The Weekly Wire: Week of 6/12/2015
Kuwait is expected to purchase 24 H225M (formerly EC725) Caracal helicopters for roughly €1B/US$1.1B, with an agreement to be reached as quickly as possible. A deal is expected to be finalized at the Paris Air Show this week following a phone call between French President Hollande and Sheikh Sabah Al-Ahmad Al-Jaber Al-Sabah. The Caracal acquisition will expand the Kuwaiti inventory of multi-role rotorcraft, which already contains an aging fleet of three SA-330 Pumas and five AS-332M Super Pumas. The contract has a potentially wide-ranging impact given ongoing discussions between Kuwait, Boeing, and Italy over the purchase of up to 40 F-18 Super Hornets and up to 28 Eurofighters. While a split buy of both fighter jets is a possibility, the €1B Caracal deal could reduce available funds for the Kuwaiti Air Force and force the selection of only one fighter aircraft if excess funding is not immediately available to fulfill the requirement. The contract follows close behind other recent successes for Airbus Helicopters, in particular, the Poland’s selection of the Caracal in April. More broadly, the contract adds to the list of French defense exports, with previous sales of Rafales to Egypt and Qatar.
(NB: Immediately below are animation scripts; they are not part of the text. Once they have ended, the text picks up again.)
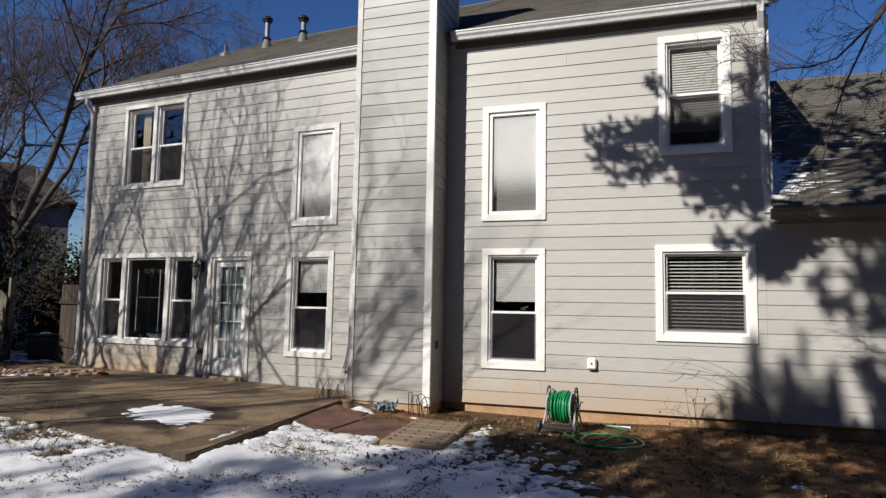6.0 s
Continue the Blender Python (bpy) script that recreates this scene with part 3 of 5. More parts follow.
def downspout(m, pts, label, w=0.075, d=0.055, material=None):
    ob = thing("downspout", label, "downspout", m=m)
    for a, b in zip(pts, pts[1:]):
        a, b = Vector(a), Vector(b)
        bm = bmesh.new()
        length = (b - a).length
        box(bm, -w / 2, w / 2, -d / 2, d / 2, -0.02, length + 0.02, bevel=0.012)
        q = (b - a).to_track_quat("Z", "Y").to_matrix().to_4x4()
        if abs((b - a).normalized().z) > 0.99:
            q = Matrix.Identity(4) if b.z > a.z else Matrix.Rotation(math.pi, 4, "X")
        bmesh.ops.transform(bm, matrix=Matrix.Translation(a) @ q, verts=bm.verts)
        part("pipe", bm, material or GUTTER_M, ob)
    for z in (1.2, 3.4):
        lo, hi = min(p[2] for p in pts), max(p[2] for p in pts)
        if lo + 0.2 < z < hi - 0.3:
            x, y = [(p[0], p[1]) for p in pts if abs(p[2] - hi) > 0.4][0]
            part("strap", boxes((x - w / 2 - 0.006, x + w / 2 + 0.006, y - d / 2 - 0.004, y + d / 2 + 0.02, z, z + 0.03)), material or GUTTER_M, ob)
    return ob


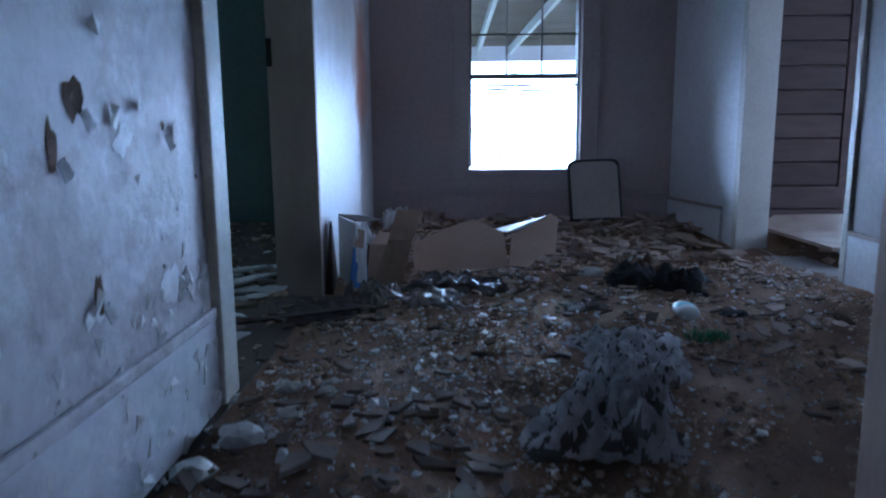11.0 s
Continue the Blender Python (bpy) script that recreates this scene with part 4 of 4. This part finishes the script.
# areas where the top coat has come away
for cy, cz, hy, hz, s in ((3.70, 2.215, 0.20, 0.075, 3), (3.60, 2.155, 0.07, 0.045, 8), (4.39, 2.47, 0.03, 0.03, 12), (4.52, 2.22, 0.05, 0.03, 19), (3.35, 1.99, 0.10, 0.05, 23)):
    pts = []
    for i in range(48):
        a = i * math.tau / 48
        e = Vector((math.cos(a), math.sin(a), s))
        k = 0.85 + 0.55 * noise.noise(e * 1.3) + 0.28 * noise.noise(e * 4.1) + 0.12 * noise.noise(e * 11)
        pts.append((0.0042 + 0.00007 * s, cy + hy * k * e.x + 0.35 * hz * k * e.y, cz + hz * k * e.y))
    ob = mesh_ob("bare_patch", slab(pts, 0.0008, (1, 0, 0)), M_PATCH)
    ob.parent = bpy.data.objects["wall_upper_left"]

# ---- curtains of the green room ----
cu = thing("curtain", "torn dark drape and white sheer hanging at the window", "curtain", at=(-1.65, 7.17, 2.9))


def drape(x0, x1, z0, z1, folds, amp, seed, slope=0.0):
    bm = bmesh.new()
    n1, n2 = 40, 18
    g = []
    for j in range(n2 + 1):
        v = j / n2
        row = []
        for i in range(n1 + 1):
            u = i / n1
            x = x0 + (x1 - x0) * u + 0.02 * math.sin(v * 5 + seed)
            y = amp * math.sin(u * folds * math.tau + seed + v) * (0.5 + 0.5 * v)
            z = z1 - (z1 - z0) * v - slope * u * v + 0.015 * noise.noise(Vector((u * 6, v, seed)))
            row.append(bm.verts.new((x, y, z)))
        g.append(row)
    for j in range(n2):
        for i in range(n1):
            bm.faces.new([g[j][i], g[j][i + 1], g[j + 1][i + 1], g[j + 1][i]])
    return bm


part("sheer", drape(-0.55, 0.38, -0.85, -0.12, 9, 0.012, 1), M_SHEER, cu, "white sheer cloth", True)
part("sheer_strip", drape(0.36, 0.52, -0.88, -0.45, 4, 0.02, 7), M_SHEER, cu, "white sheer strip", True)
part("drape", drape(0.30, 0.66, -0.50, 0.35, 4, 0.045, 3, -0.1), M_CURTAIN, cu, "dark green drape", True)
part("rod", tube([(-0.7, 0, -0.10), (0.6, 0, -0.06)], 0.008, 8), M_METAL, cu)

# ---- tree outside the small window, in the sun ----
tr = thing("tree", "leafy tree outside the hall window", "tree", at=(5.2, -3.6, G - 0.32))
part("trunk", tube([(0, 0, 0), (0.03, 0.02, 1.6), (-0.05, 0.05, 3.2), (0.0, 0.0, 4.3)], [0.13, 0.11, 0.08, 0.03], 12), M_BARK, tr, "", True)
r = random.Random(9)
bm = bmesh.new()
for i in range(440):
    c = Vector((r.gauss(0, 0.75), r.gauss(-0.35, 0.7), 4.02 + r.gauss(0, 0.22)))
    a, t_ = Vector((r.gauss(0, 1), r.gauss(0, 1), r.gauss(0, .5))).normalized(), Vector((r.gauss(0, 1), r.gauss(0, 1), r.gauss(0, 1))).normalized()
    s = r.uniform(0.04, 0.10)
    b_ = a.cross(t_).normalized()
    v = [bm.verts.new(c + q) for q in (-a * s, b_ * s * .5, a * s, -b_ * s * .5)]
    bm.faces.new(v)
part("crown", bm, M_LEAF, tr)

# flaking paint on the upper wall
r = random.Random(77)
FLAKES = []
for i in range(8):
    a = [r.uniform(0.006, 0.02) for _ in range(4)]
    bm = slab([(0.004, -a[0], -a[1] * 0.8), (0.001, a[2] * 0.6, -a[1]), (0.008, a[2], a[3]), (0.002, -a[0] * 0.5, a[3] * 1.2)], 0.0012, (1, 0.1, 0.1))
    me = bpy.data.meshes.new("paint_flake")
    bm.to_mesh(me)
    bm.free()
    me.materials.append(M_WHITE)
    FLAKES.append(me)
for i in range(170):
    y, z = r.uniform(3.3, 4.69), r.choice((r.uniform(2.13, 2.25), r.uniform(2.2, 3.1), r.uniform(1.93, 2.08)))
    if y < 4.1 and r.random() < 0.4:
        continue
    ob = new("paint_flake", r.choice(FLAKES))
    ob.parent = bpy.data.objects["wall_upper_left"]
    s = r.uniform(0.5, 1.1)
    ob.matrix_basis = pose(0.004 if z > 2.12 else 0.018, y, z, r.uniform(-180, 180), r.gauss(0, 6), r.gauss(0, 8)) @ Matrix.Scale(s, 4)

# debris on the ground floor
gd = thing("plaster_pile", "pale plaster pieces scattered on the ground floor", "rubble")
r = random.Random(91)
for i in range(40):
    ob = new("plaster_sheet", r.choice(SHEETS))
    ob.parent = gd
    ob.matrix_basis = pose(r.uniform(1.0, 1.7), r.uniform(1.2, 5.2), G + r.uniform(0.002, 0.01), r.gauss(0, 3), r.gauss(0, 3), r.uniform(0, 360)) @ Matrix.Scale(r.uniform(0.5, 1.1), 4)

# chunks of dark dirt on the top steps
r = random.Random(55)
chunks = thing("step_rubble", "dark chunks of dirt and plaster on the upper steps", "rubble")
for k, n in ((9, 40), (8, 18), (7, 10), (6, 8), (3, 5), (2, 8)):
    for i in range(n):
        x = r.uniform(0.03, 0.72) if k != 2 else r.uniform(0.02, 0.2)
        y = nose_y(k) + r.uniform(0.04, 0.23)
        ob = new("chunk", r.choice(DARKS))
        ob.parent = chunks
        ob.matrix_basis = pose(x, y, step_z(x, y) + 0.003, r.gauss(0, 8) + 7, r.gauss(0, 8), r.uniform(0, 360)) @ Matrix.Scale(r.uniform(0.3, 0.8) * (1 if k > 7 else 0.5), 4)
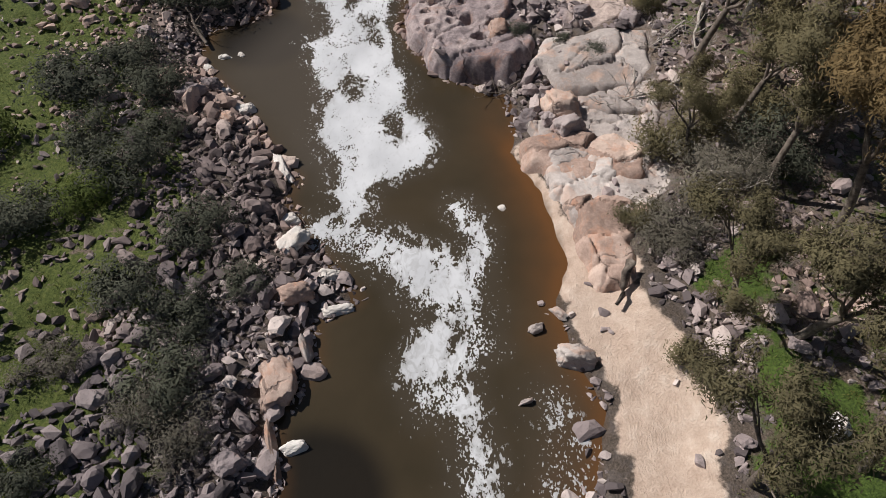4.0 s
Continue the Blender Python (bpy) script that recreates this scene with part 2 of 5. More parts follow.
# ---- materials ----
class Nodes:
    """A short way to write a node material."""
    def __init__(self, name):
        self.material = bpy.data.materials.new(name)
        self.material.use_nodes = True
        self.tree = self.material.node_tree
        self.shader = self.tree.nodes["Principled BSDF"]
        self.place = self.add("ShaderNodeNewGeometry").outputs["Position"]

    def add(self, kind, **values):
        node = self.tree.nodes.new(kind)
        for key, value in values.items():
            node.inputs[key.replace("_", " ")].default_value = value
        return node

    def join(self, a, b):
        self.tree.links.new(a, b)

    def noise(self, scale, detail=4.0, rough=0.6, bend=0.0):
        node = self.add("ShaderNodeTexNoise", Scale=scale, Detail=detail, Roughness=rough, Distortion=bend)
        self.join(self.place, node.inputs["Vector"])
        return node.outputs["Fac"]

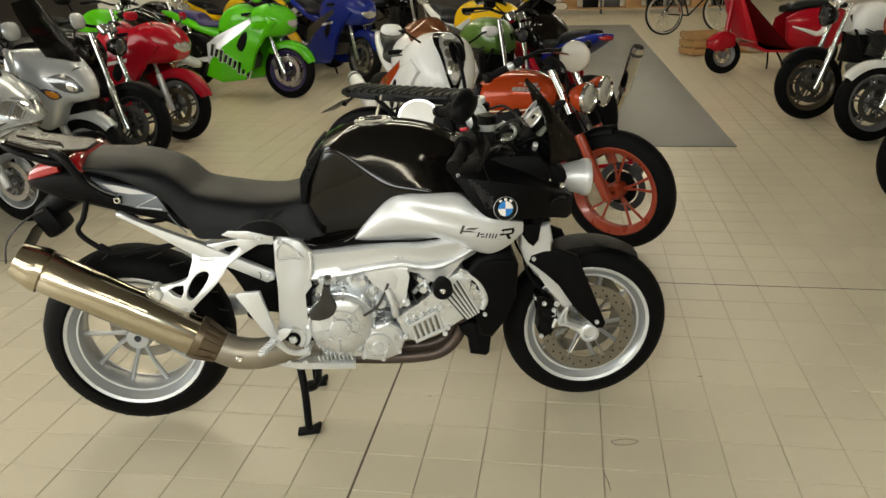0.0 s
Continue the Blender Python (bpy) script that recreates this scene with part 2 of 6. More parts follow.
def tube(bm, points, r, n=10, steps=5, cap=True):
    """A round bar along a smooth line; r: one radius or one for each point."""
    pts = curve(points, steps) if steps > 1 and len(points) > 2 else [Vector(p) for p in points]
    m = len(pts)
    if isinstance(r, (int, float)):
        rad = [r] * m
    else:
        rad = [float(np.interp(i / (m - 1) * (len(r) - 1), range(len(r)), r)) for i in range(m)]
    rows, side = [], None
    for i, p in enumerate(pts):
        way = (pts[min(i + 1, m - 1)] - pts[max(i - 1, 0)]).normalized()
        if side is None:
            side = way.cross(Vector((0.13, 0.31, 0.94))).normalized()
        side = (side - way * side.dot(way)).normalized()
        up = way.cross(side)
        rows.append([p + (side * math.cos(2 * math.pi * k / n) + up * math.sin(2 * math.pi * k / n)) * rad[i] for k in range(n)])
    return rings(bm, rows, cap)


def lathe(bm, profile, origin, axis=(0, 1, 0), n=40, closed=False):
    """Turns a profile of (along the axis, radius) round the axis through origin."""
    way = Vector(axis).normalized()
    side = way.orthogonal().normalized()
    up = way.cross(side)
    o = Vector(origin)
    rows = [[o + way * a + (side * math.cos(2 * math.pi * k / n) + up * math.sin(2 * math.pi * k / n)) * max(r, 0.0004) for k in range(n)] for a, r in profile]
    if closed:
        rows.append(rows[0])
        made = [[bm.verts.new(p) for p in row] for row in rows[:-1]]
        made.append(made[0])
        for a, b in zip(made, made[1:]):
            for i in range(n):
                bm.faces.new((a[i], a[(i + 1) % n], b[(i + 1) % n], b[i]))
        return bm
    return rings(bm, rows)


def box(bm, centre, size, bevel=0.006, turn=(0, 0, 0), segments=2):
    res = bmesh.ops.create_cube(bm, size=1)
    verts = res["verts"]
    m = pose(*centre, *turn) @ Matrix.Diagonal((*size, 1))
    bmesh.ops.transform(bm, matrix=m, verts=verts)
    if bevel:
        edges = list({e for v in verts for e in v.link_edges})
        bmesh.ops.bevel(bm, geom=edges, offset=bevel, segments=segments, affect="EDGES", profile=0.5, clamp_overlap=True)
    return bm


def ball(bm, centre, radii, turn=(0, 0, 0), u=20, v=12):
    bmesh.ops.create_uvsphere(bm, u_segments=u, v_segments=v, radius=1, matrix=pose(*centre, *turn) @ Matrix.Diagonal((*radii, 1)))
    return bm


def hull(bm, sections, power=2.6, n=28, steps=3):
    """A body along x from sections of (x, bottom, top, half width), with rounded cross sections."""
    line = curve([(x, zb, zt) for x, zb, zt, w in sections], steps)
    wide = curve([(x, w, 0) for x, zb, zt, w in sections], steps)
    rows = []
    for p, q in zip(line, wide):
        mid, h, w = (p.y + p.z) / 2, max((p.z - p.y) / 2, 0.002), max(q.y, 0.002)
        row = []
        for k in range(n):
            a = 2 * math.pi * k / n
            c, s = math.cos(a), math.sin(a)
            row.append((p.x, w * math.copysign(abs(c) ** (2 / power), c), mid + h * math.copysign(abs(s) ** (2 / power), s)))
        rows.append(row)
    return rings(bm, rows)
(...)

The DSCA announced on June 10th that South Korea will purchase three more AEGIS combat systems for $1.91b. The AEGIS system will further bolster South Korea’s missile defense capabilities – a stated priority in response to the threat that North Korea poses with its portfolio of ballistic missiles. Already deployed on three Sejong the Great-class destroyers (Sejongdaewang, Yulgok Yi I, and Seoae Ryu Seong-ryong), the deal further cements Western defense contractors in the region and strengthens existing ties between the US and Korean militaries. Though likely to displease both the Chinese and the North Koreans, the sale is nowhere near as contentious as would be a more advanced system like THAAD. While South Korea has publically denied any formal interest in THAAD, China has proactively lobbied South Korea to stay away from any future purchases, citing concerns over the range of its radar and characterizing the system as offensive instead of defensive.